I’ve filtered for the above mentioned “RedAlert1” folde and found:

Sequence entry refers to wrong name, "Backup/.streams/E1/71/00FC0000000000005600E20200000000/:Zone.Identifier:$DATA" (seq) != "lanprov/Spiele/RedAlert1/.stfolder" (FileInfo), folder "wm9iy-ye9fd", seq 4036
Sequence entry refers to wrong name, "Backup/.streams/E1/71/00FC0000000000005300E20200000000/:Zone.Identifier:$DATA" (seq) != "lanprov/Spiele/RedAlert1/Maps/Snapshot" (FileInfo), folder "wm9iy-ye9fd", seq 4034
Sequence entry refers to wrong name, "Backup/Net02/OS_Sicherung_Win10/Info.txt" (seq) != "lanprov/Spiele/RedAlert2/.stfolder" (FileInfo), folder "wm9iy-ye9fd", seq 4111

How could Syncthing fail the scan on A so badly? Everything was freshly set-up and disks are ensured to be okay.

AudriusButkevicius · January 29, 2020, 9:31pm

@calmh @imsodin?

AudriusButkevicius · January 29, 2020, 9:31pm

Did you have abrupt shutdowns on the device or something like that?

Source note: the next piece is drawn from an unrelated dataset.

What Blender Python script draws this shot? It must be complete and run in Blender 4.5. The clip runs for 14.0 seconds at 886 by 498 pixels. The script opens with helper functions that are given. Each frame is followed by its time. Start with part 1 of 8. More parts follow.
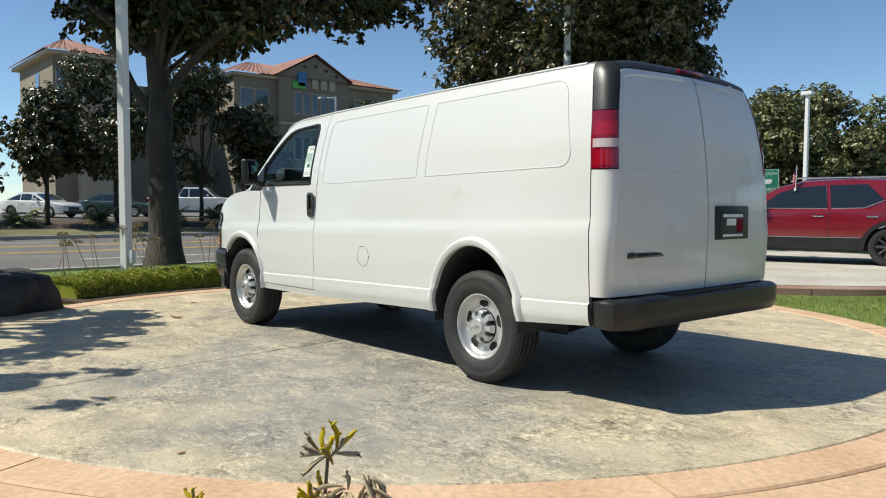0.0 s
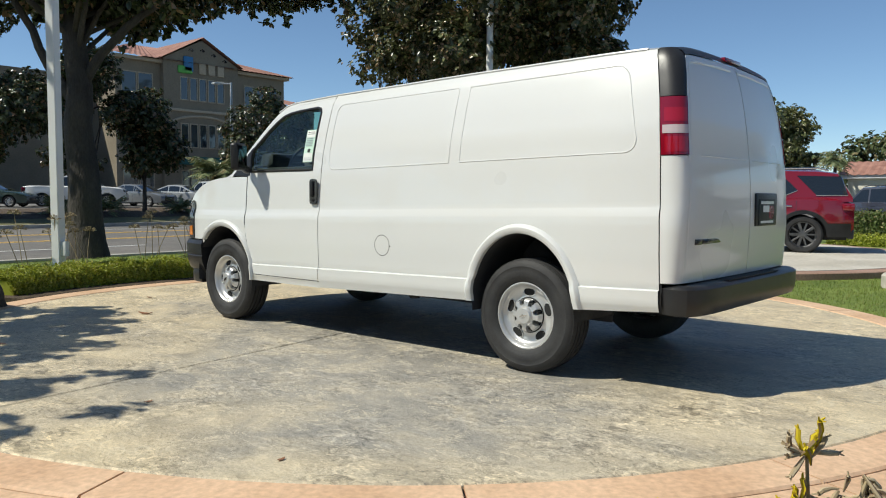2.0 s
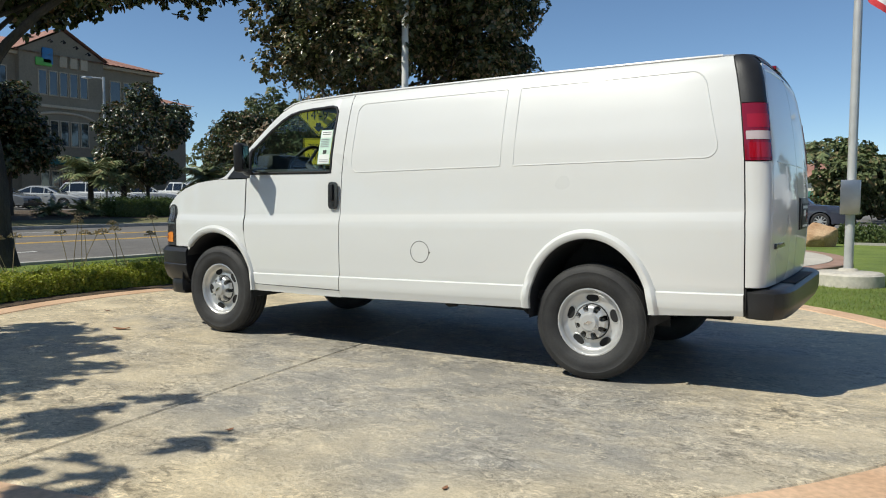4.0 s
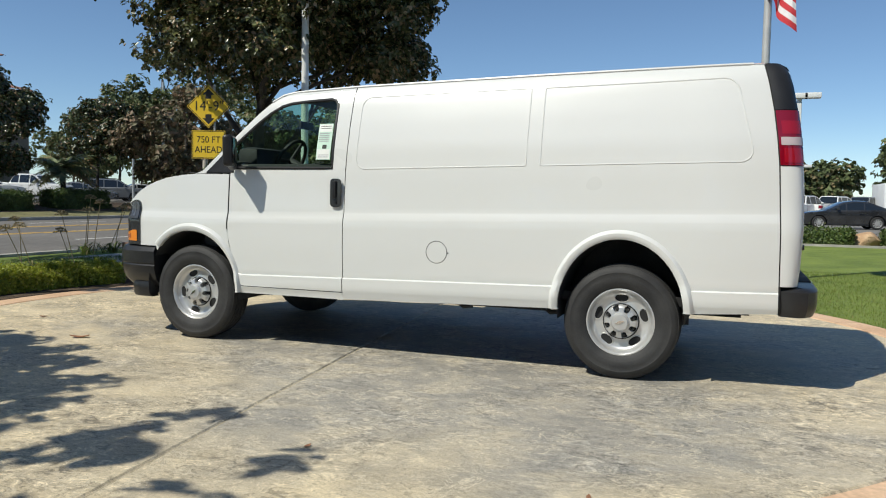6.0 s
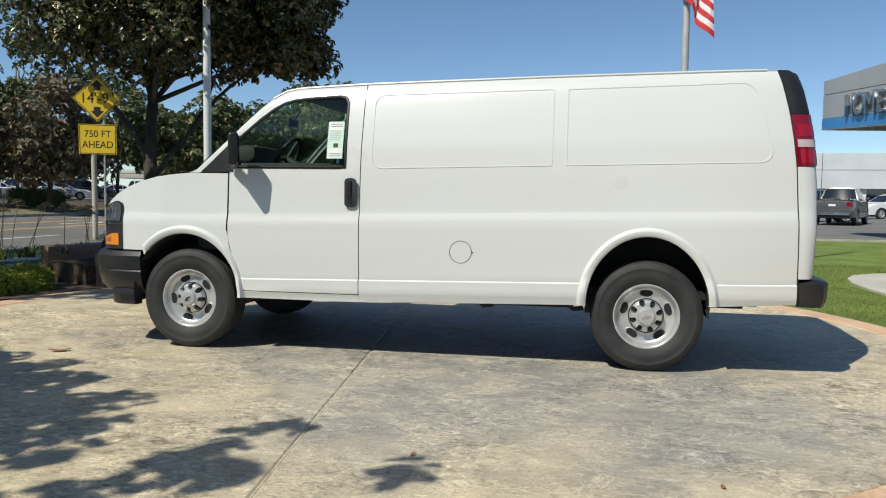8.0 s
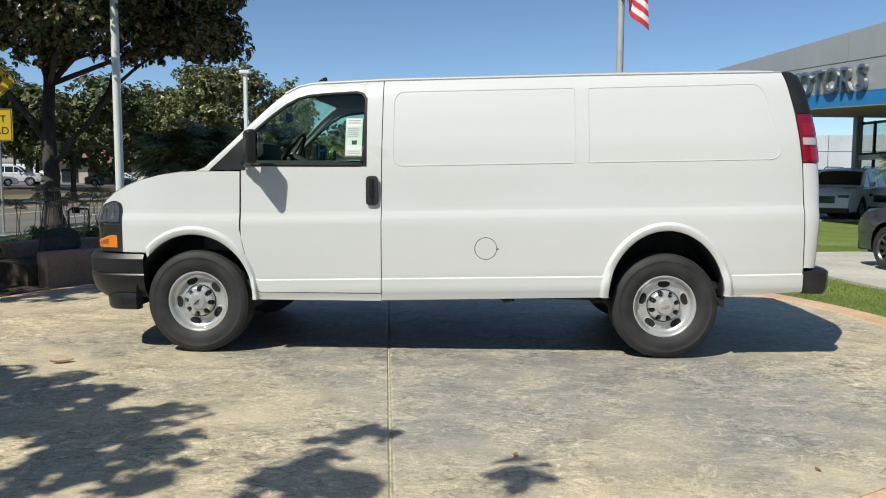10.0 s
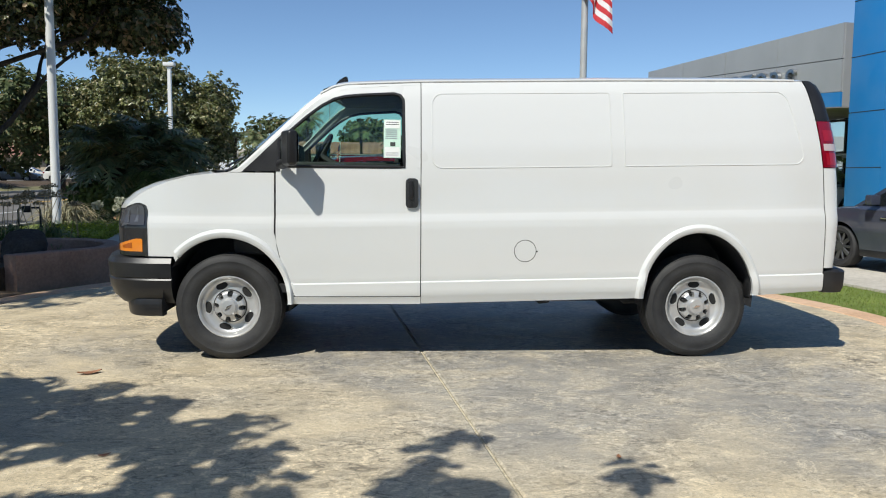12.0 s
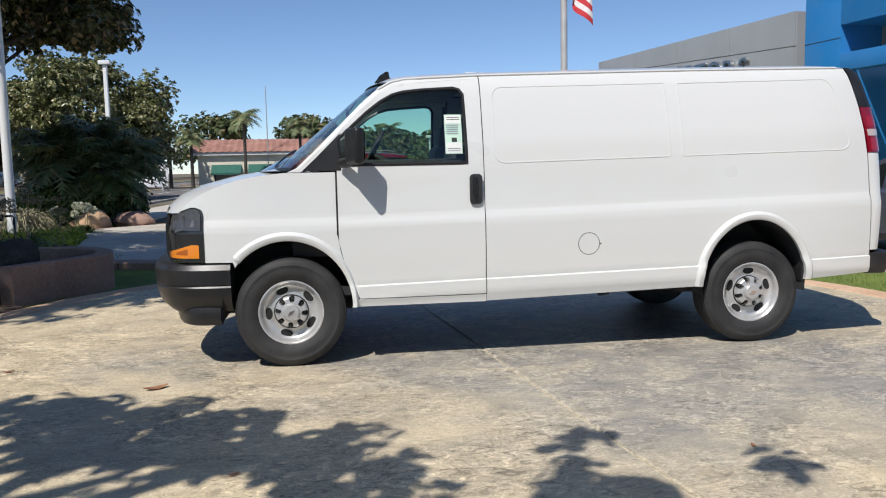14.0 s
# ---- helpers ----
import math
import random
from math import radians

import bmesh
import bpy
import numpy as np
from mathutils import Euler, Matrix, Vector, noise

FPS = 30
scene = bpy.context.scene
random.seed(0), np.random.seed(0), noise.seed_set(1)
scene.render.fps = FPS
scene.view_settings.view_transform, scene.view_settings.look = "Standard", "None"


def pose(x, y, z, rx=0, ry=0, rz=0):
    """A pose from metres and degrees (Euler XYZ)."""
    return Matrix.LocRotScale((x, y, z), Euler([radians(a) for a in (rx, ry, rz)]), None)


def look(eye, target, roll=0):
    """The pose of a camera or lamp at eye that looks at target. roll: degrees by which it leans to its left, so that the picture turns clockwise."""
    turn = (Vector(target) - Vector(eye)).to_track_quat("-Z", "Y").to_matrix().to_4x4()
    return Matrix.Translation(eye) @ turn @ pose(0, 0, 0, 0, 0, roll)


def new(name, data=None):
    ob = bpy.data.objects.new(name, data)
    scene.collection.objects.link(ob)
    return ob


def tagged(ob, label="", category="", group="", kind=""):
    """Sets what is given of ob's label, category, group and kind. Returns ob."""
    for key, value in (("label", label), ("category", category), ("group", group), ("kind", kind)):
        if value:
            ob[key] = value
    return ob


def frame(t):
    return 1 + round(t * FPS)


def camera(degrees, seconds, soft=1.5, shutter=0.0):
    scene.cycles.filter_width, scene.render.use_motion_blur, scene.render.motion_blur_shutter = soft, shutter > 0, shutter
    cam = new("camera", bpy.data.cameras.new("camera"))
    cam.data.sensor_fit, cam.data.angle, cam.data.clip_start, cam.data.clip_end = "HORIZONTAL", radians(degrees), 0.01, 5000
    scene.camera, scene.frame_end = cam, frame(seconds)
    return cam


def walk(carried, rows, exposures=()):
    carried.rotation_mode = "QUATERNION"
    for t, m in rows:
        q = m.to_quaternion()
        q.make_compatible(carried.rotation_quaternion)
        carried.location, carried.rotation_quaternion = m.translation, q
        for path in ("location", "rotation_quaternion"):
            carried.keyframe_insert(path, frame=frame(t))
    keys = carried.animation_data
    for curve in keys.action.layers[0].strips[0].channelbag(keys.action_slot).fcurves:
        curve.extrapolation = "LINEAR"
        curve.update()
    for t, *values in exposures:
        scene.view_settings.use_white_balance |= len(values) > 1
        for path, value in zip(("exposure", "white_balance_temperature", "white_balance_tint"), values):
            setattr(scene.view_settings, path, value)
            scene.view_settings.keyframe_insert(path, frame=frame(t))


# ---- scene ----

Panics?

Catfriend1 · January 29, 2020, 9:46pm

No, nothing. The service ran stable overnight and when I came back next day to check I had a xx hours plausible uptime of Syncthing.

Can I meanhwilst backup the index, nuke it and try a rescan? I don’t want to block investigation by a fast action…

AudriusButkevicius · January 29, 2020, 10:19pm

Sure. Just back up the index in case there is something interesting there.

calmh · January 30, 2020, 7:05am

Something seems awfully screwy with that index, indeed.

Catfriend1 · January 30, 2020, 7:46am

It is very strange how it got damaged. Checked kernel logs of A, the USB device seems okay and did not disconnect unexpectedly while scan/sync. Renamed the index folder while st was off and went again to a fresh start. Let it be over night, checked in the morning and all states show the same on A+B and all files seem to be there. Now running a comparison of file contents with total commander between both datasets of A+B.

Could it be some racyness because of unsuccessful connection attempts? I noticed during the second run in the logs that device C was permanently trying to connect to A. C was there before I got the new OS installation on A because A had another syncthing device id running in the past. A correctly rejected every connection attempt of C . I have stopped C’s syncthing instance short after starting my second try after index reset.